Autor de una tesis doctoral que incide en el mismo periodo, El joven Miguel de Unamuno. Vida, obra y pensamiento (1864-1892), Miguel Ángel Rivero lleva años dedicado a investigar la etapa de formación del autor y las bases iniciales de su pensamiento, famosamente cambiante pero fiel a una serie de preocupaciones que estaban ya en los comienzos y pueden rastrearse en estos Cuadernos de juventud, cuya edición completa y anotada supone una contribución de primer orden al mejor conocimiento de su legado. Redactadas entre 1881, el segundo año madrileño del estudiante de Filosofía y Letras, y 1892, cuando ya instalado en Salamanca acaba de tomar posesión de la cátedra de Griego, las anotaciones de Unamuno documentan su temprana grafomanía, sus abundantes y variadas lecturas y la agitación interior que ya entonces caracterizaba su temperamento 'agónico', dado a las afirmaciones categóricas y al mismo tiempo instalado en una duda permanente que lo llevaba a revisar de continuo sus convicciones, defendidas con un ardor a prueba de pusilánimes. Ni siquiera quienes le han reprochado sus frecuentes contradicciones pueden negarle al pensador vasco la nobleza, el coraje y el afán batallador de los que hizo gala a lo largo de su vida, su talento en todos los géneros o la labor de alta pedagogía a la que se entregó desde las tribunas de la prensa.

En estos años incipientes, sin embargo, sus colaboraciones eran esporádicas y el perfil público de Unamuno, luego omnipresente, no tenía trazos definidos, de ahí el valor de unos escritos -once cuadernos más la "Carta a Juan Solís", rescatada por Laureano Robles- que dejan constancia directa de sus intereses primeros, especial pero no únicamente en el ámbito de la filosofía. Aparecen en ellos, como señala Rivero, los cimientos sobre los que el autor va a edificar su obra de madurez, no tanto el rumbo o los rumbos como los temas y asimismo la disposición a repensarlos: el problema del conocimiento y un método, sólo esbozado, de aproximación a la epistemología; el conflicto entre la razón y la fe, abordado en estas páginas de un modo que permite adelantar la fecha -hacia 1883- en que empezó a distanciarse de la segunda y preludia los términos de la famosa crisis espiritual de 1897, nunca del todo resuelta, y en tercer lugar la cuestión, que será central en su pensamiento posterior, de la inmortalidad, planteada como las demás de una manera todavía tentativa o embrionaria. Sólo al final de esta época empezaría la militancia, pasajera pero inequívoca, de Unamuno en las filas del socialismo, que llegaría a definir como la "religión de la humanidad". Antes se ha hecho eco de las distintas corrientes -la nueva escolástica, el idealismo, el positivismo racionalista, el psicologismo destacado por Rivero- que convivían o se enfrentaban en el panorama intelectual, fielmente reflejado en los Cuadernos, que desembocaría en la crisis del fin de siglo.

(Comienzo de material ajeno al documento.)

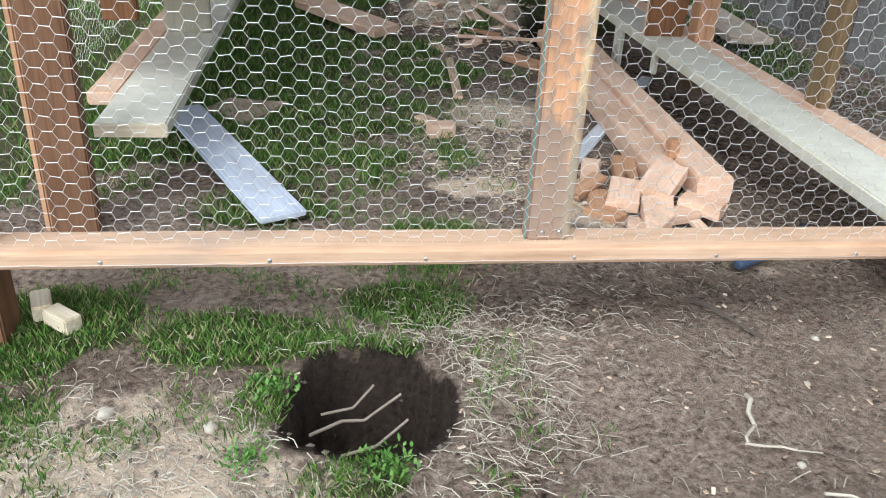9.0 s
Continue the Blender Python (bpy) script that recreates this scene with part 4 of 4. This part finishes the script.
def twig(pts, r, label, mat):
    root = thing("twig", pts[0], label, "twig", "twigs")
    v, f = tubes([(np.array(a) - pts[0], np.array(b) - pts[0], r * (1 - 0.12 * i)) for i, (a, b) in enumerate(zip(pts, pts[1:]))], 6)
    mesh_part("stem", v, f, mat, root)


DRY = "bent dry twig lying on the soil"
for pts, r, mat in (
    ([(0.345, -0.24, 0.012), (0.342, -0.262, 0.02), (0.325, -0.29, 0.013), (0.318, -0.33, 0.016), (0.292, -0.352, 0.012), (0.287, -0.372, 0.012)], 0.0048, STRAW), ([(0.282, -0.37, 0.012), (0.315, -0.381, 0.014), (0.345, -0.378, 0.009), (0.365, -0.392, 0.012), (0.41, -0.397, 0.008)], 0.0024, STRAW),
    ([(0.37, 0.1, 0.012), (0.4, 0.065, 0.018), (0.43, 0.015, 0.014), (0.47, -0.06, 0.012)], 0.005, DARKTWIG), ([(-0.46, -0.21, -0.07), (-0.4, -0.185, -0.06), (-0.36, -0.18, -0.065), (-0.29, -0.15, -0.03)], 0.0034, ROOT),
    ([(-0.46, -0.275, -0.1), (-0.4, -0.25, -0.085), (-0.34, -0.235, -0.08), (-0.28, -0.2, -0.05)], 0.0034, ROOT), ([(-0.44, -0.165, -0.06), (-0.38, -0.155, -0.055), (-0.34, -0.12, -0.03)], 0.0028, ROOT),
    ([(0.18, 0.05, 0.01), (0.21, 0.035, 0.016), (0.24, 0.0, 0.012), (0.28, -0.04, 0.01)], 0.003, DARKTWIG), ([(0.36, -0.49, 0.01), (0.4, -0.5, 0.012), (0.44, -0.53, 0.01)], 0.003, STRAW),
    ([(1.05, -0.36, 0.02), (1.12, -0.4, 0.025), (1.2, -0.43, 0.02)], 0.003, STRAW),
):
    twig([Vector(p) for p in pts], r, DRY, mat)


def stone(x, y, s, seed, mat, label):
    bm = bmesh.new()
    bmesh.ops.create_icosphere(bm, subdivisions=2, radius=s)
    for vert in bm.verts:
        vert.co *= 1 + 0.5 * noise.noise(vert.co * (1.5 / s) + Vector((seed, 0, 0)))
        vert.co.z *= 0.6
    root = thing("stone", (x, y, ground_z(x, y)), label, "stone", "small stones")
    part("pebble", bm, mat, root, "", Matrix.Translation((x, y, ground_z(x, y) + s * 0.3)), True)


for i, (x, y, s) in enumerate(((0.6, -0.04, 0.009), (0.5, -0.19, 0.007), (0.36, -0.42, 0.008), (-0.8, -0.22, 0.016), (-0.62, -0.27, 0.014), (1.1, -0.03, 0.008), (0.75, -0.25, 0.009))):
    stone(x, y, s, i * 3.1, CREAM, "small pale stone half sunk in the soil")
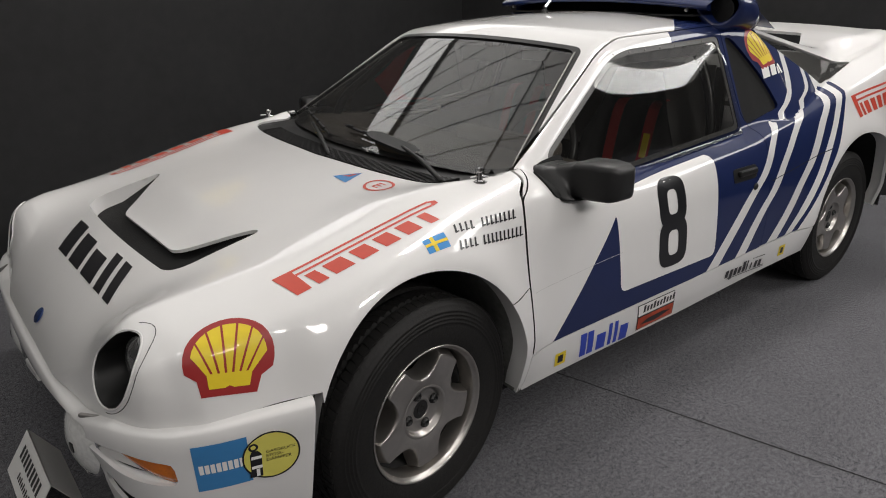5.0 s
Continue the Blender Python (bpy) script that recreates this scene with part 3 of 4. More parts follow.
for s in (-1, 1):
    lm = pose(-0.706, -0.436, 0.352, 0, -90, 12) @ Matrix.Scale(1.1, 4) if s < 0 else pose(-0.708, 0.402, 0.318, 0, -90, -8) @ Matrix.Scale(1.1, 4)
    lamp = part("driving_lamp", lathe_bm([(0.0, -0.075), (0.04, -0.07), (0.065, -0.045), (0.078, -0.005), (0.083, 0.012), (0.085, 0.024), (0.082, 0.030), (0.077, 0.029)], 40, lm), CHROME, car, "round chrome driving lamp", True)
    part("lamp_lens", lathe_bm([(0.0, 0.050), (0.02, 0.049), (0.045, 0.044), (0.066, 0.036), (0.079, 0.027)], 40, lm), LENS, lamp, "clouded ribbed glass lens", True)
    part("lens_badge", box_bm(0.004, 0.014, 0.022, lm @ pose(0, 0, 0.050, 0, 90, 0), 0.001), BLACK, lamp)
    part("lamp_bracket", box_bm(0.06, 0.03, 0.012, Matrix.Translation((-0.70, s * 0.42, 0.252)), 0.003), STEEL, lamp)
    # recessed headlamp: a dark bowl from the opening's edge, with the lamp in its outer side
    def lamp_edge(scale, k, shave=0.0655):
        t = 2 * math.pi * k / 48
        y, z = 0.616 + 0.086 * scale * math.cos(t), 0.605 + 0.082 * scale * math.sin(t)
        z += 0.12 * (y - 0.616)
        over = max(0.0, ((z - 0.605) - (y - 0.616)) / 1.414 - shave * scale) / 1.414
        y, z = y + over, z - over
        lo, hi = -0.79, -0.40
        for _ in range(30):
            mid_x = (lo + hi) / 2
            if float(inside(np.array(mid_x), np.array(y), np.array(z))) > 0:
                hi = mid_x
            else:
                lo = mid_x
        return Vector((hi, y, z))

    bm = bmesh.new()
    rim_pts = [lamp_edge(1.0, k) for k in range(48)]
    rows = [[bm.verts.new((p.x + dx * (-0.50 - p.x) / 0.2, s * (0.616 + (p.y - 0.616) * f), 0.605 + (p.z - 0.605) * f)) for p in rim_pts] for dx, f in ((0.002, 1.0), (0.06, 1.0), (0.13, 0.97), (0.17, 0.8), (0.18, 0.3))]
    for p, q in zip(rows, rows[1:]):
        for k in range(48):
            bm.faces.new((p[k], p[(k + 1) % 48], q[(k + 1) % 48], q[k]))
    bm.faces.new(rows[-1])
    hl = part("headlamp_bowl", bm, SATIN, car, "black recessed headlamp bowl", True)
    part("headlamp_lens", lathe_bm([(0.0, 0.026), (0.03, 0.022), (0.055, 0.012), (0.068, 0.0), (0.068, -0.02)], 36, pose(-0.612, s * 0.655, 0.612, 0, -90, -16 * s)), HEADGLASS, hl, "round glass headlamp", True)
    lip = [lamp_edge(1.025, k) for k in range(49)]
    part("headlamp_lip", tube_bm([(p.x - 0.0015, s * p.y, p.z) for p in lip], 0.0022, 8, cap=False), WHITE, hl, smooth=True)
    seam = [lamp_edge(1.14, k, 0.08) for k in range(-12, 13)]
    part("headlamp_seam", tube_bm([(p.x, s * p.y, p.z) for p in seam], 0.0009, 6), GAP, hl)
    # nose catch
    cm = pose(-0.724, s * 0.574, 0.490, 0, 0, -38 * s)
    catch = part("nose_catch", box_bm(0.010, 0.060, 0.010, cm, 0.003), STEEL, car, "steel bonnet catch")
    part("catch_pin", lathe_bm([(0, -0.013), (0.008, -0.013), (0.008, 0.013), (0, 0.013)], 16, cm @ pose(-0.004, 0.018 * s, -0.006, 90, 0, 0)), CHROME, catch)
    # bonnet pins by the screen
    pm = pose(0.342, s * 0.676, 0.856, 8 * s, 6, 0) @ Matrix.Scale(1.35, 4)
    pin = part("bonnet_pin", lathe_bm([(0, 0.0), (0.017, 0.0), (0.017, 0.004), (0.007, 0.006), (0.006, 0.022), (0.009, 0.024), (0.009, 0.031), (0, 0.033)], 20, pm), CHROME, car, "chrome bonnet pin")
    part("pin_clip", tube_bm([pm @ Vector(q) for q in ((-0.02, 0.008, 0.012), (0.0, 0.0, 0.016), (0.018, -0.006, 0.012), (0.014, 0.012, 0.01))], 0.0025, 6), CHROME, pin)
part("nose_badge", lathe_bm([(0, 0.003), (0.021, 0.003), (0.025, 0.001), (0.027, 0.0)], 32, look((-0.720, -0.035, 0.537), (-0.60, -0.035, 0.43)) @ Matrix.Diagonal((1, 0.82, 1, 1))), [mat("badge_blue", (0.015, 0.035, 0.12), 0.25, coat=0.8)], car, "small dark blue oval badge", True)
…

Como otros estudiosos, el editor no deja de señalar el fondo romántico de un autor que tanto por su invocación al sentimiento como por su idea trágica de la condición humana -también por su carácter apasionado, visceral, lindante con la egomanía- respondía ejemplarmente a un modelo más cercano al siglo en el que nació que al que vio nacer la mayor parte de su obra, siendo a la vez, como todos los clásicos, antiguo y moderno. Lo vemos aquí buscando su sitio, aún vacilante -si es que alguna vez abandonó ese estado- pero ya deseoso de dejar su impronta. Un hilo de continuidad une al joven Unamuno con aquel hombre inmenso que fue, pese a sus raptos y paradojas, la mayor inteligencia de su generación y tal vez de la anteguerra.